I enjoyed reading about the various regions approach to independence, and how varied the experiences were. In Haiti, for example, slaves succeeded in overthrowing the colonial presence, and this led to the eventual emancipation in 1793. Compare that to Brazil, where the Portuguese Emperor actually settled after fleeing Napoleon. The emperor’s son then declared Brazil independent and slavery was further entrenched. Both states came to independence from Europe, but carry vastly different histories and struggles. The people who directly feel the consequences of these contrasting roads to independence would understandably form vastly different identities.

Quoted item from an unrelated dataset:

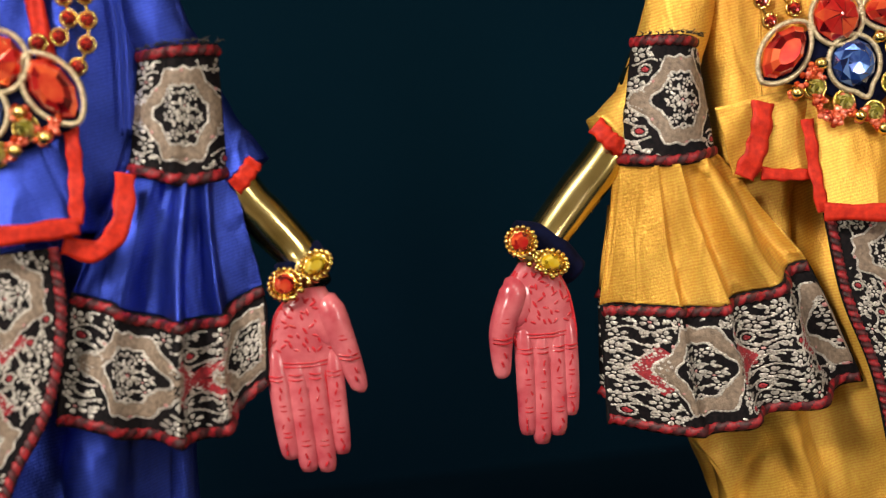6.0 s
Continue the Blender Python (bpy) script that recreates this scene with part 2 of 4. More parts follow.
def sheet(g, thick=0.5):
    """A cloth of some thickness from a grid of places (rows, columns, 3)."""
    n, m = g.shape[:2]
    back = g - normals_of(g) * thick
    verts = np.concatenate([g.reshape(-1, 3), back.reshape(-1, 3)])
    k = n * m
    faces = grid_faces(n, m)
    faces += [[a + k for a in f[::-1]] for f in grid_faces(n, m)]
    rim = [(0, j) for j in range(m)] + [(i, m - 1) for i in range(1, n)] + [(n - 1, j) for j in range(m - 2, -1, -1)] + [(i, 0) for i in range(n - 2, 0, -1)]
    ids = [i * m + j for i, j in rim]
    for a, b in zip(ids, ids[1:] + ids[:1]):
        faces.append([b, a, a + k, b + k])
    return verts, faces


def cloth(top, bottom, y_top=0.0, y_bottom=0.0, bulge=3.0, folds=0, amp=(0.0, 0.0), nu=90, nv=44, seed=0, sway=0.0, round_=1.0, swell=(0.0, 0.0)):
    """Grid of a hanging cloth between a top and a bottom edge (x, z): it bulges to the front and falls in folds that grow downwards."""
    rnd = np.random.RandomState(seed)
    a, b = curve(top, nu), curve(bottom, nu)
    u, v = np.meshgrid(np.linspace(0, 1, nu), np.linspace(0, 1, nv))
    xz = a[None] * (1 - v[..., None]) + b[None] * v[..., None]
    y = y_top * (1 - v) + y_bottom * v - bulge * (1 - np.abs(2 * u - 1) ** (2 * round_))
    xz = xz + (np.sin(np.pi * v) * (1 - u) ** 2)[..., None] * np.array(swell)
    if folds:
        warp = u + 0.035 * np.sin(2 * np.pi * (u * 1.7 + rnd.rand())) + 0.02 * sway * np.sin(v * 3)
        w = np.sin(2 * np.pi * (folds * warp + rnd.rand()))
        w2 = np.sin(2 * np.pi * (folds * 1.83 * warp + rnd.rand())) * 0.35
        strength = amp[0] * (1 - v) + amp[1] * v
        w = np.sign(w) * np.abs(w) ** 0.8
        vary = 0.65 + 0.35 * np.sin(2 * np.pi * (u * folds * 0.37 + rnd.rand()))
        y = y - strength * vary * (w + w2 * (0.4 + 0.6 * v))
        xz[..., 0] += 0.28 * strength * np.cos(2 * np.pi * (folds * warp + 0.3))
    y = y + 0.25 * np.sin(7 * v + 11 * u + rnd.rand() * 6) * np.minimum(1, 4 * v)
    return np.dstack([xz[..., 0], y, xz[..., 1]])


KEPT = [None, None]


def on_grid(g, u, v):
    """Places and normals on a grid at fractions u (columns) and v (rows)."""
    n, m = g.shape[:2]
    if KEPT[0] is not g:
        KEPT[:] = g, normals_of(g)
    nn = KEPT[1]
    x, y = np.clip(u, 0, 1) * (m - 1), np.clip(v, 0, 1) * (n - 1)
    i, j = np.minimum(y.astype(int), n - 2), np.minimum(x.astype(int), m - 2)
    fx, fy = (x - j)[..., None], (y - i)[..., None]

    def lerp(h):
        return (h[i, j] * (1 - fx) + h[i, j + 1] * fx) * (1 - fy) + (h[i + 1, j] * (1 - fx) + h[i + 1, j + 1] * fx) * fy
    return lerp(g), lerp(nn)


def tube(path, radii, n=20, flat=1.0, twist=0.0, lobes=0, depth=0.0, steps=0, cap=True):
    """A round bar along a path of (x, y, z); twist (turns) and lobes make a cord. flat: depth over width."""
    p = np.asarray(path, float)
    r = np.asarray(radii, float) * np.ones(len(p)) if np.ndim(radii) else np.full(len(p), float(radii))
    k = steps or max(len(p) * 6, 8)
    both = curve(np.c_[p, r], k)
    c, r = both[:, :3], both[:, 3]
    t = np.gradient(c, axis=0)
    t /= np.maximum(np.linalg.norm(t, axis=1, keepdims=True), 1e-9)
    up = np.tile((0.0, -1.0, 0.0), (k, 1))
    side = np.cross(t, up)
    small = np.linalg.norm(side, axis=1) < 1e-3
    side[small] = (1, 0, 0)
    side /= np.linalg.norm(side, axis=1, keepdims=True)
    up = np.cross(side, t)
    ang = np.linspace(0, 2 * np.pi, n, endpoint=False)[None]
    turn = np.linspace(0, 2 * np.pi * twist, k)[:, None]
    rr = r[:, None] * (1 + depth * np.cos(lobes * (ang - turn))) if lobes else r[:, None] * np.ones_like(ang)
    v = c[:, None] + side[:, None] * (rr * np.cos(ang))[..., None] + up[:, None] * (rr * np.sin(ang) * flat)[..., None]
    faces = grid_faces(k, n, True)
    if cap:
        faces += [list(range(n))[::-1], list(range((k - 1) * n, k * n))]
    return v.reshape(-1, 3), faces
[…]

We can see why a simple description of Latin America is elusive, and reductive.

The accounts of Bolivar, the Great Liberator, were fascinating. He had grand ideas of independence, and was eloquent and persuasive. Though his lifetime achievements certainly were not on the scale of his dreams, he grew to be a figure as important as Columbus in shaping the Americas. We also get the sense that his story is equally mythical. Could we discuss Bolivar more in class, especially the reception of his ideas following his death?